Gaspard strenuously objected to the restarting of preliminary inquiries, saying that the acting Chief Magistrate may not have the power to do so in the absence of some form of communiqué from the Judiciary detailing that Ayers-Caesar had resigned or otherwise permanently removed from her position prior to being appointed a High Court judge, a position she subsequently relinquished.
“The DPP does not know for a fact that Mrs Ayers-Caesar resigned. This is a serious matter and needs serious consideration and your worship should trod with caution,” Gaspard advised.
Responding to him, Busby-Earle Caddle said she was instructed to restart the matters. She pointed to one defence attorney who did not object to the case being aborted and restarting, to which Gaspard said it was no enough for her to rely on the non-objection of the defence to continue in the aborting and rebirthing of cases, some of which stemmed from 2009.
One of the matters that came up before the acting Chief Magistrate involved Jamaat-al-Muslimeen leader Yasin Abu Bakr, which was one of the matters that triggered objections to Busby-Earle Caddle’s power to restart cases.
Abu Bakr’s matter before then chief magistrate Ayers-Caesar had neared its end with her finding that a prima facie case had been made out against him following the State’s closing their case. Ramdeen, who represented Abu Bakr yesterday, asked that Busby-Earle Caddle recuse herself from the matter and not make any pronouncement on it, or adjourn it, since she was part of the meeting that sought to restart the 53 cases without any representation from Abu Bakr’s attorneys.

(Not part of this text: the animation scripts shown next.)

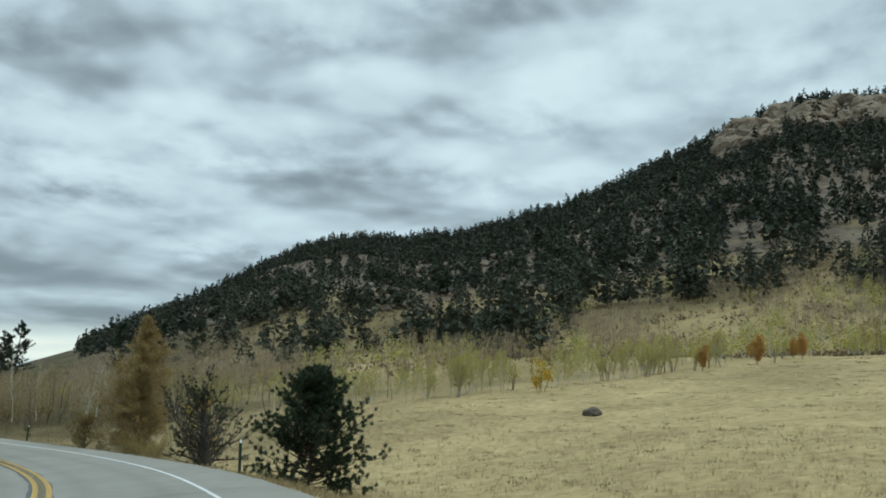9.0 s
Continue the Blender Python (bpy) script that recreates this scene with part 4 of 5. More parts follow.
def build_woods():
    r = np.random.RandomState(5)
    # mountain forest
    x, y, az, q = polar(r, 11500, -98, -32, 165, 1060)
    open_ = 0.55 * waves(x, y, 150, 21) + 0.45 * waves(x, y, 55, 22)
    low = np.interp(az, [-100, -80, -66, -60, -52, -42, -32], [275, 270, 228, 190, 172, 212, 420]) + 28 * waves(x, y, 120, 23)
    keep = (q > low) & (open_ < 0.13 + 0.45 * smooth(640, 960, q) - 0.12 * smooth(-64, -58, az) * smooth(-42, -48, az)) & (r.uniform(size=len(x)) < 0.7 + 0.3 * smooth(350, 600, q))
    keep &= ~((az < -73) & (q > 790) & (q < 1000) & (waves(x, y, 70, 24) < 0.75))
    x, y, q = x[keep], y[keep], q[keep]
    P = np.stack([x, y, height(x, y)], 1)
    tall = (5.5 + 11.0 * r.uniform(size=len(x)) ** 1.4) * (1 + 0.12 * r.normal(size=len(x))) * (0.85 + 0.3 * smooth(300, 800, q))
    tall = np.maximum(tall, 4) * np.interp(az[keep], [-55, -44], [1.0, 0.75])
    tall *= 1.35 - 0.35 * smooth(260, 460, q)
    wide = tall * r.uniform(0.24, 0.40, len(x)) * np.where(q < 330, 1.3, 1.0)
    for sel, per, size in ((q < 330, 170, 0.72), ((q >= 330) & (q < 520), 64, 0.95), (q >= 520, 34, 1.3)):
        two("pine_forest", "dark green pine forest covering the rocky mountainside", clumps(P[sel], tall[sel], wide[sel], per, size, r, 0.16, 0.55), L_FAR, stems(P[sel], tall[sel] * 0.9, tall[sel] * 0.018, r, 0.02), M_BARK, "forest")
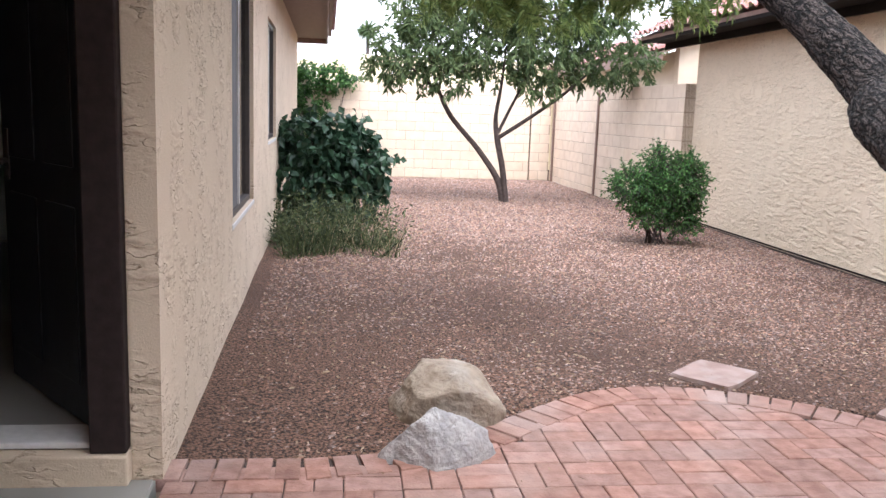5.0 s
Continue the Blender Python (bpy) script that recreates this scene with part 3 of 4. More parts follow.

Ramdeen added that it was not fair or proper for that to have been done. He read from a document dated April 27, which stated that Ayers-Caesar had been reinstated as a magistrate and therefore the acting Chief Magistrate had no legal authority to restart any matters in the absence of any documentation that the then chief magistrate was no longer part of the magistracy.
It was finally agreed that all the transcripts in Abu Bakr’s matter, which had been adjourned to June 29, be given to the Office of the DPP and the defence attorneys for Gaspard to “make an informed decision.”
Other cases thereafter followed this particular slant, with defence attorneys challenging the validity of the court to abolish and restart matters and requesting that they too receive transcripts of the cases.